At the end of the day, what matters most?

November 4, 2011

Image Copyright (c) 2011 J. L. FleckensteinBenjamin Franklin said, “The use of money is all the advantage there is in having it.” Indeed, money is as valuable to you as it assists you in creating your ideal life. Money is not the end goal, it is merely something that helps you reach your real goals.

Over the years, I have discovered that to provide the best service, I have to find out from my clients a piece of information only they possess: what matters most to him or her. My job is to comfortably draw out of my clients what their goals are, and integrate those goals with my own expertise to help them get results.

The simplicity of it is, people have life goals they hope to have the financial resources to achieve. If all I do is ask you about your financial goals, the conversation falls into terminology you might not easily relate to. This would be similar to a travel agent asking you how many times you want to travel instead of asking you where you want to go.

I am committed to taking into account important life circumstances when giving financial advice. I personally believe this is the most relevant, helpful approach and is most valued by my clients. I think of the work I do, the advice I give, as holistic wealthcare.

To accomplish this, I find it is more helpful to ask good questions than it is to find answers to typical, rote financial questions. If I ask you the right questions, it will help you discover your own answers, solutions, and resources. In other words, asking the right questions leads to some great brainstorming and real “a-ha!” moments.

A perfect example of this is a home-bound elderly client of mine. She was at risk of running out of money if she continued gifting too much of it to her adult son. I asked her the right questions that led to a realistic assessment of her resources, needs, and preferences for care, comfort, and peace-of-mind.

Then I asked what she wished most to do for her son. She said she always wanted to help him. So, I asked what she felt would help him the most. She paused to consider, then realized what he really needed was a budget.

Moving from discovery to taking the right actions all I had to do was ask her what it would take to make that happen. She had the answers, I just had to help guide her through the right questions to get there.

Would you like to have a CPA and financial planner who really cares about your goals, listens attentively and knows how to ask the right, thought-provoking questions? Would you like some help in getting to the bottom of what matters most to you? Do you want to work with someone who has a broad range of financial and business expertise to help you best utilize your financial resources and achieve your goals?

If so, call us today at (707) 524-8130 or (415) 353-5680.



You might think this would never happen to you …

August 5, 2011

I have a client in his mid-sixties suffering from the early stages of Alzheimer’s disease. In the beginning it was just the little things that began to fade. He used to complain about feeling slow, but discounted that feeling because he believed it just came with aging.

My client has run his own business for over thirty years and his business has been his family’s main source of income, accounting for about 80% of their total annual income. As his financial advisor, I recommended putting together a succession plan for his business should he become unable to run it himself. Thinking this scenario would and could never happen to him, he did not heed my advice, therefore no plan was in place should he be unable to fulfill the duties of running his business.
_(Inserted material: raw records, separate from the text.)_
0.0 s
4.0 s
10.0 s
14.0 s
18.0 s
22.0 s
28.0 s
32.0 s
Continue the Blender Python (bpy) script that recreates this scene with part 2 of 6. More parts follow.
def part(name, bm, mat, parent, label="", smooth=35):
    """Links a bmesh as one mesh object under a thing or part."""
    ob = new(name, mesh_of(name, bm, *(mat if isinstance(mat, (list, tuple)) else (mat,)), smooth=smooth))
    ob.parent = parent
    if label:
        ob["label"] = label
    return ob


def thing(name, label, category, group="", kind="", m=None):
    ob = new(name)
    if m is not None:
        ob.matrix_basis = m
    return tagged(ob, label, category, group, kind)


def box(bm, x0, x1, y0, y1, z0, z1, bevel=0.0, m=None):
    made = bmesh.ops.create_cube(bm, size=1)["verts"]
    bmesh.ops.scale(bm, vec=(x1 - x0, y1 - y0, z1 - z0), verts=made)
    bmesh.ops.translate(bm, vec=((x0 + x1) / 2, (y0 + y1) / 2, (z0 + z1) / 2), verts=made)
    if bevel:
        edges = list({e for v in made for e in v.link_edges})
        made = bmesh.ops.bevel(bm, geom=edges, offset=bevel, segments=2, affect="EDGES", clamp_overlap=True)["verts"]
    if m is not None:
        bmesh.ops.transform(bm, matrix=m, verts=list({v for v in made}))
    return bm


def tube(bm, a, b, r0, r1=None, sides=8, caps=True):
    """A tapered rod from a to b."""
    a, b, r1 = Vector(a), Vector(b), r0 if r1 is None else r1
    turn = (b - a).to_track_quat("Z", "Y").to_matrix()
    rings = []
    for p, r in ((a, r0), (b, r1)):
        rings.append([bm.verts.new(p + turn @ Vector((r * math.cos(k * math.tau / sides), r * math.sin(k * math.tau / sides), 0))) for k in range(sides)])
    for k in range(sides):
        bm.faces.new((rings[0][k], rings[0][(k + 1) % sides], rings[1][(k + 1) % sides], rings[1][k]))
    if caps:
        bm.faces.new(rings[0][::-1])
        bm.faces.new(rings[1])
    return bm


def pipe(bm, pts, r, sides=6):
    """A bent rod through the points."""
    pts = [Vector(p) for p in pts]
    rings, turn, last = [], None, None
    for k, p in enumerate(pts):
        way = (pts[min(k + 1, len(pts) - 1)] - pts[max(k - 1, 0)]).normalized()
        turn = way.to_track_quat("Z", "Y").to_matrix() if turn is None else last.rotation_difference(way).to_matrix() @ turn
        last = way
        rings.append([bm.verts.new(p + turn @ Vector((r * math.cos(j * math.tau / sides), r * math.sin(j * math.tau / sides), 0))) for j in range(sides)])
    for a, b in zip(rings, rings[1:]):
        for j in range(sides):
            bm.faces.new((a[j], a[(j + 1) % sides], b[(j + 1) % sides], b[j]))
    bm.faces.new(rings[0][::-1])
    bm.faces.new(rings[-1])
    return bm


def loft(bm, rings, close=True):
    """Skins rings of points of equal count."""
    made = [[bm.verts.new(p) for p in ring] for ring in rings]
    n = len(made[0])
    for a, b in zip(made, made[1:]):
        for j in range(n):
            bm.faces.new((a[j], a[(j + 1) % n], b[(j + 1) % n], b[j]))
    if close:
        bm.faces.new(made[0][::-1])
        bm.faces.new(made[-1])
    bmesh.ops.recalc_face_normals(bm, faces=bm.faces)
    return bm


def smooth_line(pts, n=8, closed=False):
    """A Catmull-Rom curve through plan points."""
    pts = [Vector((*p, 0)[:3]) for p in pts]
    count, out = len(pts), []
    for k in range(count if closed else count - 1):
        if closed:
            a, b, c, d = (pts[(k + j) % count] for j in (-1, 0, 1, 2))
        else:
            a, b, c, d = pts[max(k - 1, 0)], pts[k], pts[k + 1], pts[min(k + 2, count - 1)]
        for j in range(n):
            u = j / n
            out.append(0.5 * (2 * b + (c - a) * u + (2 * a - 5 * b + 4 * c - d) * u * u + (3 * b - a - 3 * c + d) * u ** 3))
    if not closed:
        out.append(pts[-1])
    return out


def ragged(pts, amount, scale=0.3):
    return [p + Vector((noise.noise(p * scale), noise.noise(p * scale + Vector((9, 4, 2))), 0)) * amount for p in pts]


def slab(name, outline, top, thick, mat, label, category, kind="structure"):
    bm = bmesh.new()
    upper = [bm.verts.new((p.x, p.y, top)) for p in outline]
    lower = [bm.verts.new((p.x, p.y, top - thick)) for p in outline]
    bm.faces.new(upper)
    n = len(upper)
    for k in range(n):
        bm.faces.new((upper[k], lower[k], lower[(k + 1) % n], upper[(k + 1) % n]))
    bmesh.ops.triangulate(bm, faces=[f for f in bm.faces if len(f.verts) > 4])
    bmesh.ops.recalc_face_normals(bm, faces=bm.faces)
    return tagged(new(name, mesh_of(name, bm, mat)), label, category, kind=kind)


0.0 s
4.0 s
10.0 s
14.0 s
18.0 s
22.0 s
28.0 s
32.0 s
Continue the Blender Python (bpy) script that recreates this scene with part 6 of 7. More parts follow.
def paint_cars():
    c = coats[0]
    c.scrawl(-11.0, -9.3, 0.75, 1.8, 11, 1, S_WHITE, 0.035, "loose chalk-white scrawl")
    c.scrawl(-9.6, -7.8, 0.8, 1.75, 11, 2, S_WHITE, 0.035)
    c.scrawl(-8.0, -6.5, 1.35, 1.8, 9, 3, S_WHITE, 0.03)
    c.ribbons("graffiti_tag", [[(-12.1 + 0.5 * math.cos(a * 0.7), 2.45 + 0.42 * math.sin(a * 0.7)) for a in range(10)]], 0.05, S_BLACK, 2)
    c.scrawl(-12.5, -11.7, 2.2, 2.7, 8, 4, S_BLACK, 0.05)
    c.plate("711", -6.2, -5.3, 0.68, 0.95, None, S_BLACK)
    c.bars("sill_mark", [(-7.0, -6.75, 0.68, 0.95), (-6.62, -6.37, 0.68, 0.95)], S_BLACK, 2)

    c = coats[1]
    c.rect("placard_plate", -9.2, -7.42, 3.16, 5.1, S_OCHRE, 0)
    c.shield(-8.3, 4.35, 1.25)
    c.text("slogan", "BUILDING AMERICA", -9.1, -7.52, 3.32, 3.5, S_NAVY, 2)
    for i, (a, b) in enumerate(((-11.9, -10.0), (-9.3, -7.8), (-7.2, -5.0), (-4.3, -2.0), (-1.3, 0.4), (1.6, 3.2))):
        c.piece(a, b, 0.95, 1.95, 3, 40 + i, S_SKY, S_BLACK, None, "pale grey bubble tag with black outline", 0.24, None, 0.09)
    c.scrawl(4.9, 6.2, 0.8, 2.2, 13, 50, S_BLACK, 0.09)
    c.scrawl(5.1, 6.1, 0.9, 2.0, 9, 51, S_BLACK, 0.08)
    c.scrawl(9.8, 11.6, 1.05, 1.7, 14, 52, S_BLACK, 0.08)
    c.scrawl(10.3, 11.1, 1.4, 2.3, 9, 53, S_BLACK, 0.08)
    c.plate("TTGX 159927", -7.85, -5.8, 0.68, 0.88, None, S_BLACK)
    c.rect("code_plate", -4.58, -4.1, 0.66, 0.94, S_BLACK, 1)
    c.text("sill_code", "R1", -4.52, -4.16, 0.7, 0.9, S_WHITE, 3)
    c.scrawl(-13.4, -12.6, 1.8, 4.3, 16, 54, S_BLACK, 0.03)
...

Now, his fading memory is becoming more and more obtrusive to the cohesion of running his business, and it is too late to create the best possible succession plan, which would of course provided the greatest retention of resources for his family’s survival and his care.
Lacking a succession plan, he had not identified a person to take over his business nor did he specify who he wanted to sell his business to should he be unable to run it any longer.

Suddenly he finds himself incapable of running his business and has no one to take it over for him. His spouse, with no knowledge of the inner-workings of her husband’s business, shoulders the responsibility of taking over the business that provides their family with the majority of their income.

As a financial advisor and CPA, I see far too many business clients in similar situations. The scary truth is that Alzheimer’s disease will end up affecting 50% percent of the population at some point or another – a staggering statistic. In the interest of protecting yourself and your family’s future, you would be wise to accept the possibility that this could happen to you. My advice is that you empower yourself by confronting that possibility, then take the next step in planning for such a future.

Treat your business like a business; have a succession plan in place, update it periodically and start training someone who would be capable of taking over your business should you no longer be able to run it yourself.

Remember, no one thinks this could happen to them, but it does, and I’ve seen it far too often. Plan now so you can live the way you want through retirement.